Civil Action No. 5:12-cr-00004-JMH-EBA-2.

UNITED STATES OF AMERICA, Plaintiff, v. JONATHAN HUGUELY, Defendant.

United States District Court, E.D. Kentucky, Central Division, Lexington.


Attorney(s) appearing for the Case

USA, Plaintiff, represented by David Y. Olinger, Jr. , U.S. Attorney's Office & Robert M. Duncan, Jr. , U.S. Attorney's Office.


MEMORANDUM OPINION & ORDER

JOSEPH M. HOOD, Senior District Judge.

Defendant Jonathan C. Huguely has filed a pro se Motion to Vacate, Set Aside, or Correct Sentence pursuant to 28 U.S.C. § 2255 [DE 136]. He argues that his sentence should be vacated because his plea was not made knowingly and voluntarily due to assurances he received from his counsel that he would receive a sentence reduction and because his defense counsel was ineffective because he "misstated the sentence [Defendant] was facing and the nature of the promises in the plea agreement," including a guarantee that he would receive a reduction for substantial assistance.
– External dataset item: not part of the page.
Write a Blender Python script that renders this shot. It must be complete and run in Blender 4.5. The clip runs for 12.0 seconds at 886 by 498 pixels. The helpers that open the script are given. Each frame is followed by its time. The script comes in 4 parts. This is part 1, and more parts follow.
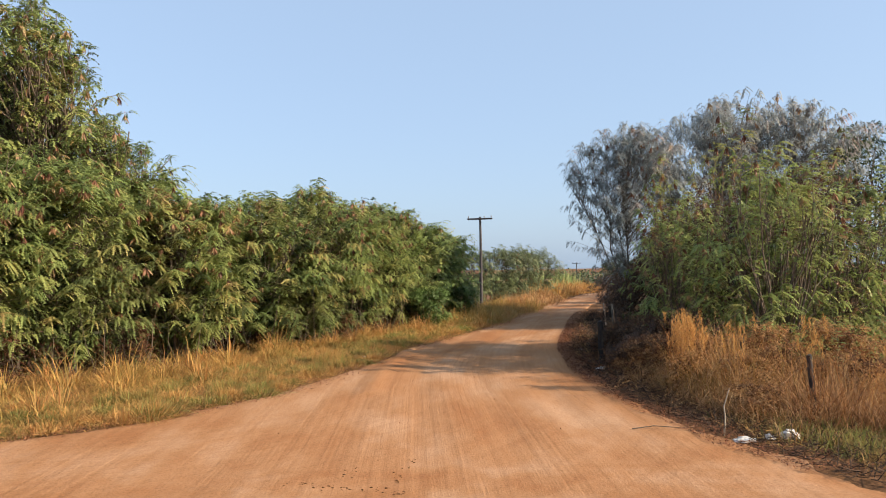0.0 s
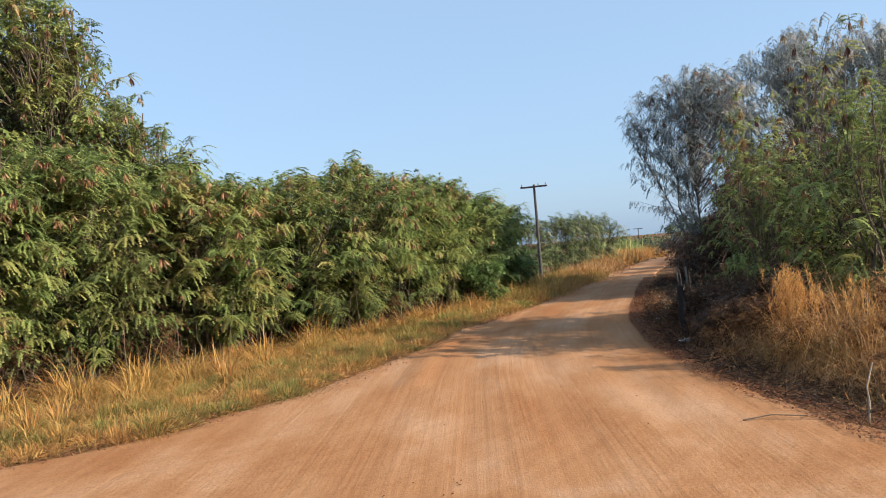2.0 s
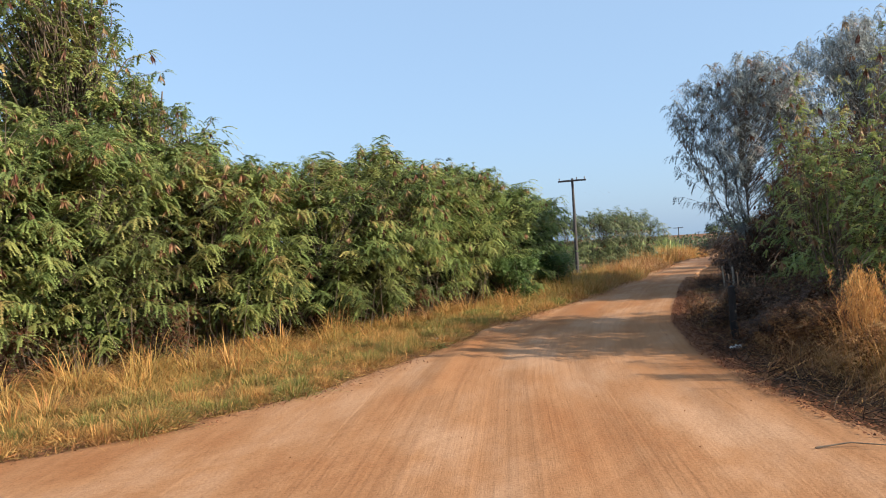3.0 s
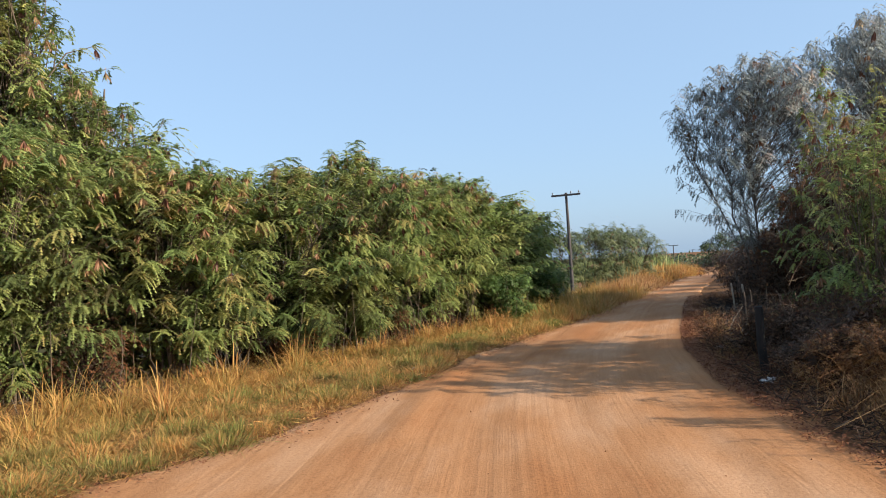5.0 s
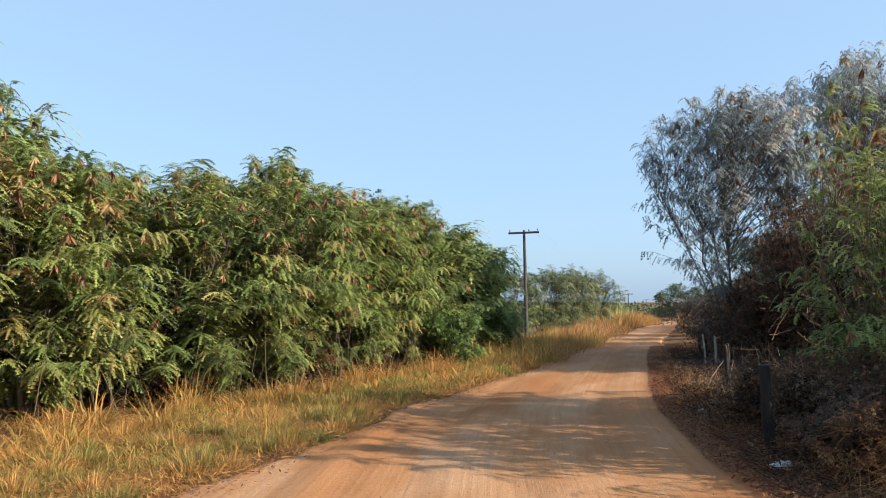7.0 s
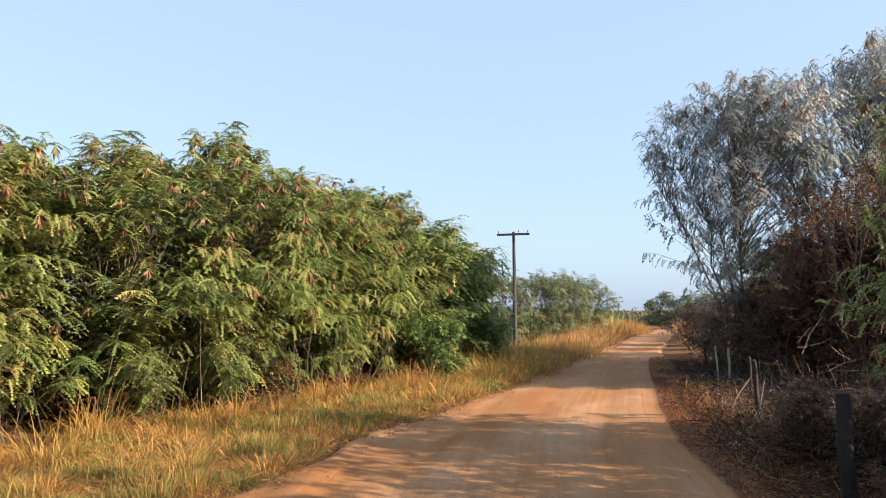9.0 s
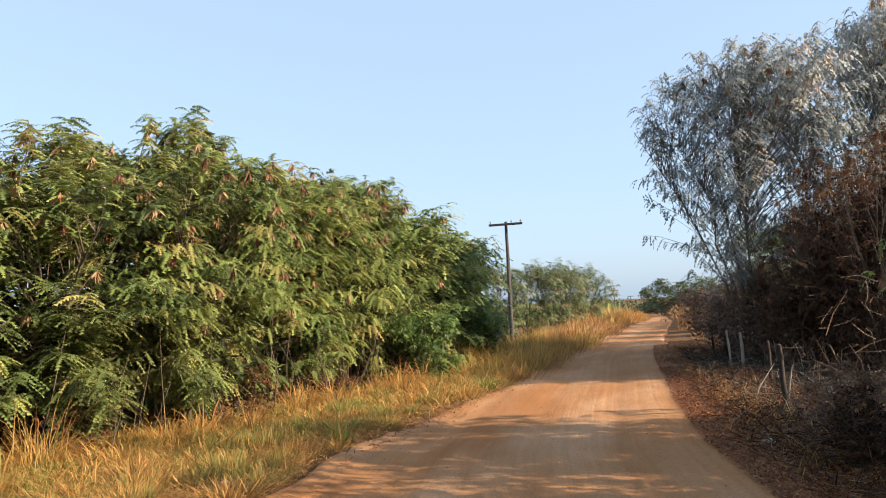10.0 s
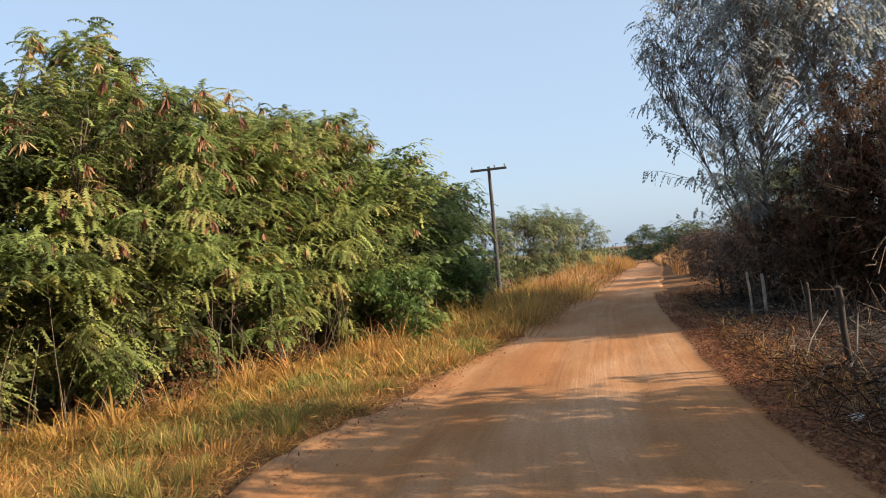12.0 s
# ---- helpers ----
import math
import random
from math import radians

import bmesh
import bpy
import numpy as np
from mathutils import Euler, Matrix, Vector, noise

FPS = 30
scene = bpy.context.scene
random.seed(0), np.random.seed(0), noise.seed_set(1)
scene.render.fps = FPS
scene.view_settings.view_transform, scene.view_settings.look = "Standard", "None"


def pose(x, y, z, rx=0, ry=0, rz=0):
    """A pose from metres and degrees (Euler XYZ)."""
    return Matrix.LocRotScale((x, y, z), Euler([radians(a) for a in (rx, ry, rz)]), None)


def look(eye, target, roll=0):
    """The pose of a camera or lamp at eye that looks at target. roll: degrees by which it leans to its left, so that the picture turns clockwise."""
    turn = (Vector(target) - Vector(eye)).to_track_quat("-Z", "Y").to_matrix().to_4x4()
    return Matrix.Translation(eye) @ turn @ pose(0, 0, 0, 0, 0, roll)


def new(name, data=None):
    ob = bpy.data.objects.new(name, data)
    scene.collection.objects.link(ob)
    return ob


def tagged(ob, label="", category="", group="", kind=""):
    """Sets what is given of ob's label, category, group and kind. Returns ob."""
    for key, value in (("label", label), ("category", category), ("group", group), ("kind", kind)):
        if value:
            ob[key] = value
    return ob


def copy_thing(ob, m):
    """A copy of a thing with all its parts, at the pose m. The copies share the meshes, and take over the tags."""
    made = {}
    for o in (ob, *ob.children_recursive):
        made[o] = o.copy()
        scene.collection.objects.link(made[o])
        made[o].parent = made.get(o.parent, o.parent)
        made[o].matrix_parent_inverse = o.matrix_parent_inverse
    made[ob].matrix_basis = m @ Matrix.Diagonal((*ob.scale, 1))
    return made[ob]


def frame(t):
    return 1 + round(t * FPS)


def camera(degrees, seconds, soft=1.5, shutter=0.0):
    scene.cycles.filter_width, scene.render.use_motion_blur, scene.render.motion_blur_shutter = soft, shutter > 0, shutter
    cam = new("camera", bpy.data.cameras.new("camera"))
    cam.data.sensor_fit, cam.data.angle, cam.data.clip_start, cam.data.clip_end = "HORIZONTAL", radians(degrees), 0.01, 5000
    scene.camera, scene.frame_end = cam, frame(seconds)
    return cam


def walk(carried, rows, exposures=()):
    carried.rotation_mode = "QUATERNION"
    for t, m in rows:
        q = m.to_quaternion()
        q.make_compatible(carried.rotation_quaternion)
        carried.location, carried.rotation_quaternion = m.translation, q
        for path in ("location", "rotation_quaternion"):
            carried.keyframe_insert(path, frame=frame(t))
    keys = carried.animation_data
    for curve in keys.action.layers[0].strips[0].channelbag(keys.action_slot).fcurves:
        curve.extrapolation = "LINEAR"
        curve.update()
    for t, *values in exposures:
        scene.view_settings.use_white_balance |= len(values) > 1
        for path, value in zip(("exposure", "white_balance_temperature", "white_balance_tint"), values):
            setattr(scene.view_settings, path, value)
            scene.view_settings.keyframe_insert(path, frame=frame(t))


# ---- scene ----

On August 3, 2016, Magistrate Judge Edward B. Atkins entered an Order in which he concluded that there is no merit to Huguely's Petition because, in light of the Rule 11 colloquy which transpired in this case and the absence of any cognizable breach of the plea agreement between the United States and this defendant, he cannot satisfy the first prong of the Strickland test, Strickland v. Washington, 466 U.S. 668, 688 (1984), and no relief is appropriate because the Court cannot conclude that Defendant's counsel provided him with constitutionally deficient assistance. See Campbell v. United States, 364 F.3d 727, 730 (6th Cir. 2004) (holding that failure to satisfy the first prong of Strickland relieves the Court from considering the other prong).

No objections to the Recommended Disposition have been filed within the fourteen day period provided for in 28 U.S.C. § 636(b)(1). Generally, "a judge of the court shall make a de novo determination of those portions of the report or specified proposed findings or recommendations made by the magistrate judge." 28 U.S.C. § 636. However, when the petitioner fails to file any objections to the Report and Recommendation, as in the case sub judice, "[i]t does not appear that Congress intended to require district court review of a magistrate's factual or legal conclusions, under a de novo or any other standard." Thomas v. Arn, 474 U.S. 140, 150 (1985). Further, the Court concludes that the recommended disposition is well supported by the law cited by the magistrate judge and the facts averred in the Petition. Consequently and in the absence of any objections from Defendant Huguely, this Court adopts the well-articulated and detailed reasoning set forth in the Opinion as its own.

Accordingly, IT IS ORDERED:

(1) that the Magistrate Judge's Report and Recommendation [DE 154] is ACCEPTED and ADOPTED as the Court's decision;

(2) that Petitioner's Motion Under 28 U.S.C. § 2255 to Vacate, Set Aside, or Correct Sentence by a Person in Federal Custody [DE 136] is DENIED.